Enhancement of ethernet ring protection switching protocol for improving performance of carrier networks

Abstract

The ability to provide peer to peer connectivity, fast switching speed, simplicity and cost effectiveness make Ethernet desirable for LTE and future telecommunication carrier networks. With carrier grade switchover capability of Ethernet Ring Protection Switching (ERPS) Ethernet technology is posing as a viable solution in carrier networks. Network operators are replacing SONET/SDH (Synchronous Optical Network/Synchronous Digital Hierarchy) by Ethernet to achieve a more bandwidth efficient and easier-to-maintain network. In this research, work has been done on two areas to improve Ethernet as a carrier transmission technology. Firstly, adaptive modulation (AM) is an evolution in technology which may effectively double the capacity of microwave links in favorable weather condition.
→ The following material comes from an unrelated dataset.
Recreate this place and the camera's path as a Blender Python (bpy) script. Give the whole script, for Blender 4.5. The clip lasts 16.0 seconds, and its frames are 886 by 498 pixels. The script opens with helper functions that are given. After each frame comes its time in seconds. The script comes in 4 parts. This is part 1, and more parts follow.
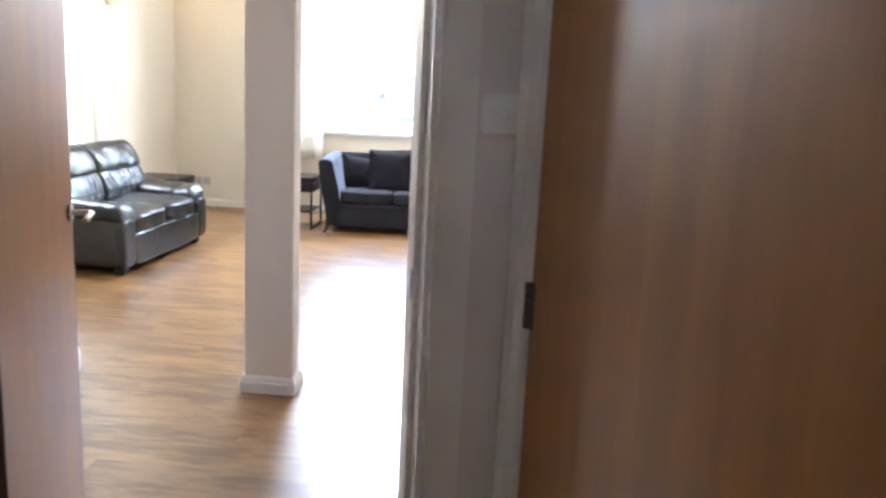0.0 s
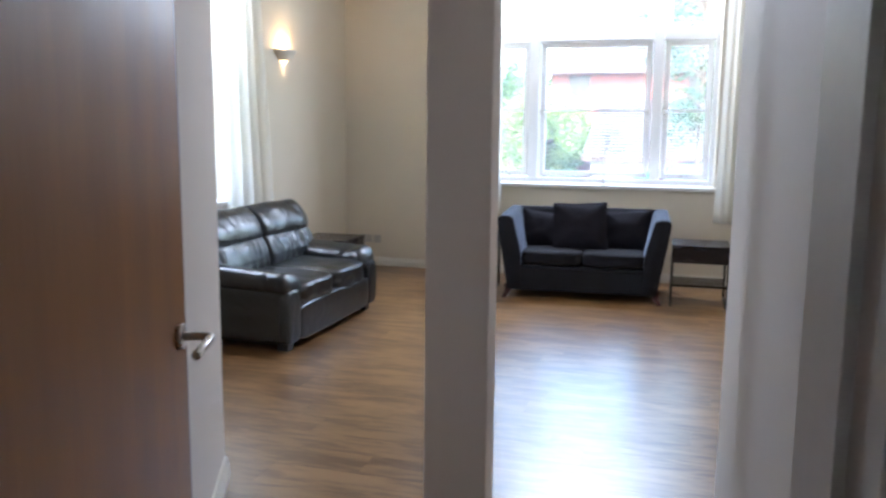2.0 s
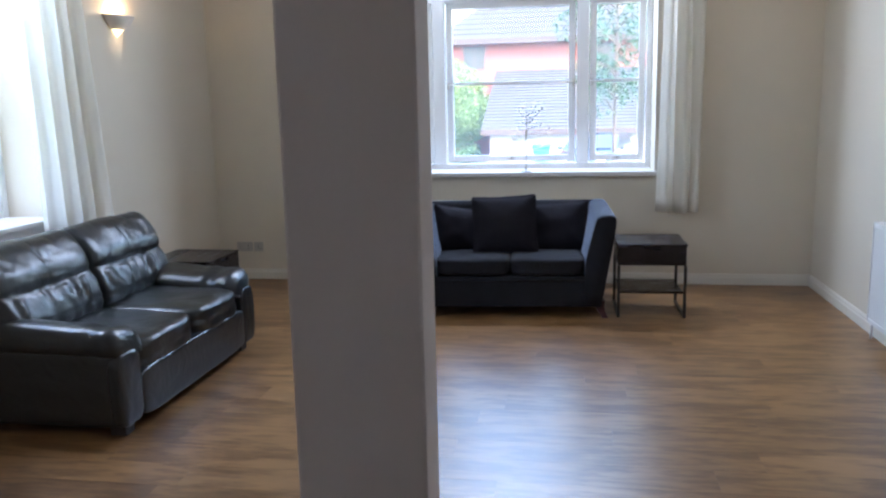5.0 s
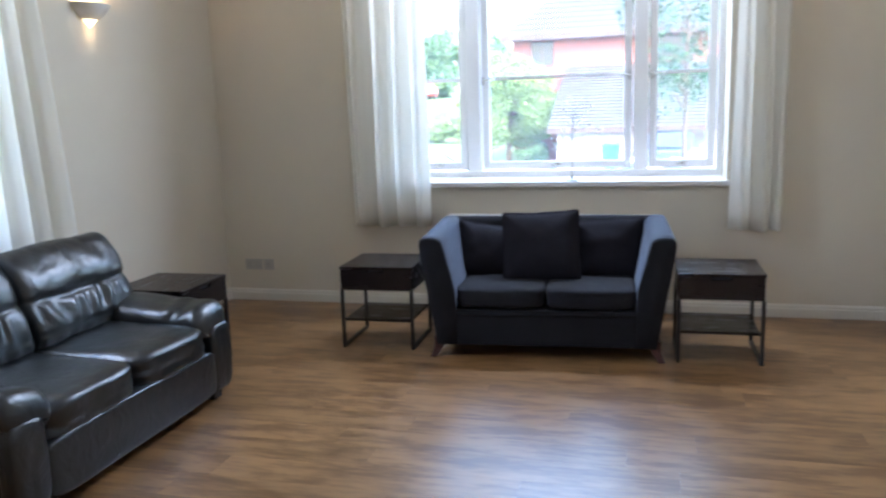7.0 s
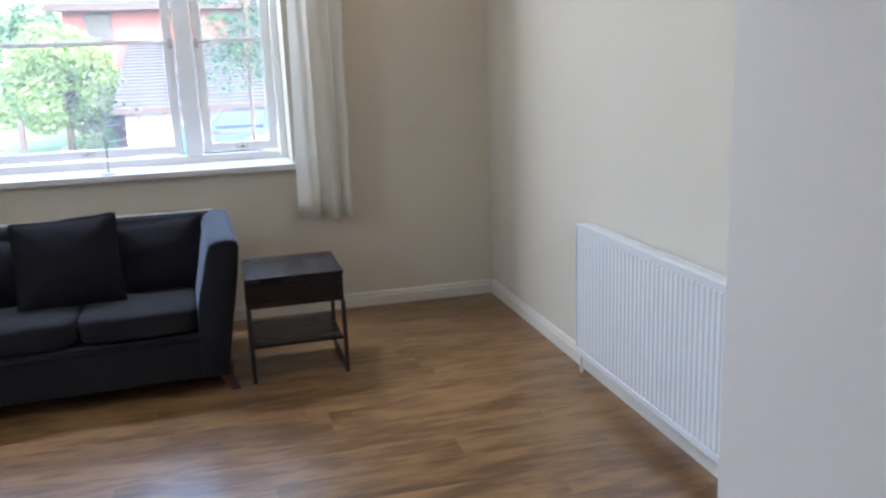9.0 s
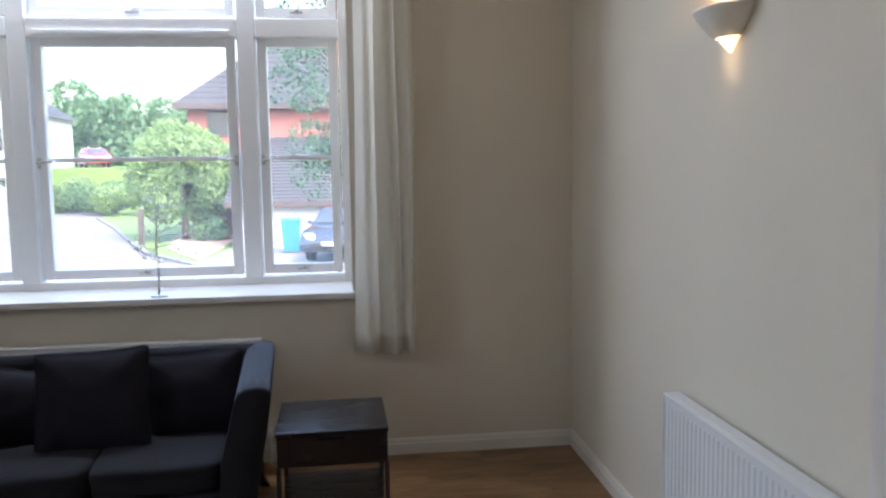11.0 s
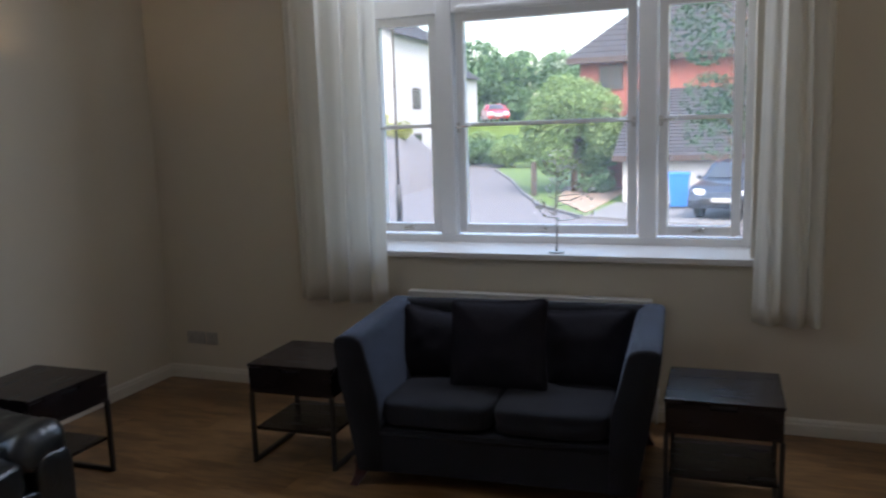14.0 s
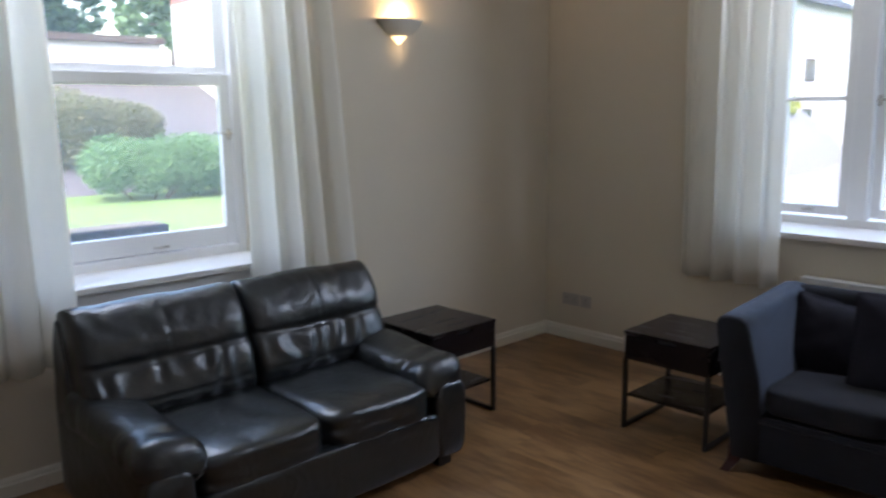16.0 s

Carrier network transmission technologies should be optimized to be able to efficiently respond to channel capacity changes to harness the capability of AM and to address the high bandwidth requirement of next generation networks. To achieve this, an improvement of the ERPS protocol to add channel bandwidth adaptability to Carrier Ethernet has been proposed. Secondly, a single Ethernet network, required for peer to peer connectivity in LTE, poses a severe scalability limitation on access transmission network. This thesis proposes Floodless Carrier-grade Scalable Ethernet Architecture (FCSEA) to meet protection switching and scalability requirements of Ethernet in carrier networks. The proposed scheme improves ERPS protocol to support adaptive modulation in ERPS protected microwave access network for improved throughput, reliability and energy efficiency. It uses a priority based cache retention principle, exploits protocol signaling procedure of cellular network standards and intercepts dynamic configuration (DHCP) messages to ensure an entirely floodless environment for end hosts in a single Ethernet network. We present a mathematical model to verify the effectiveness of our proposed modification. Comparison of simulation result with the developed mathematical model is provided. Simulation results and mathematical analysis show that the proposed enhancement achieves significantly higher throughput compared to existing ITU-T G.8032 protocol in varying channel conditions. Simulation results and analysis with real data is presented to verify effectiveness of FCSEA and to show its suitability over recent SDN based solutions for scalability.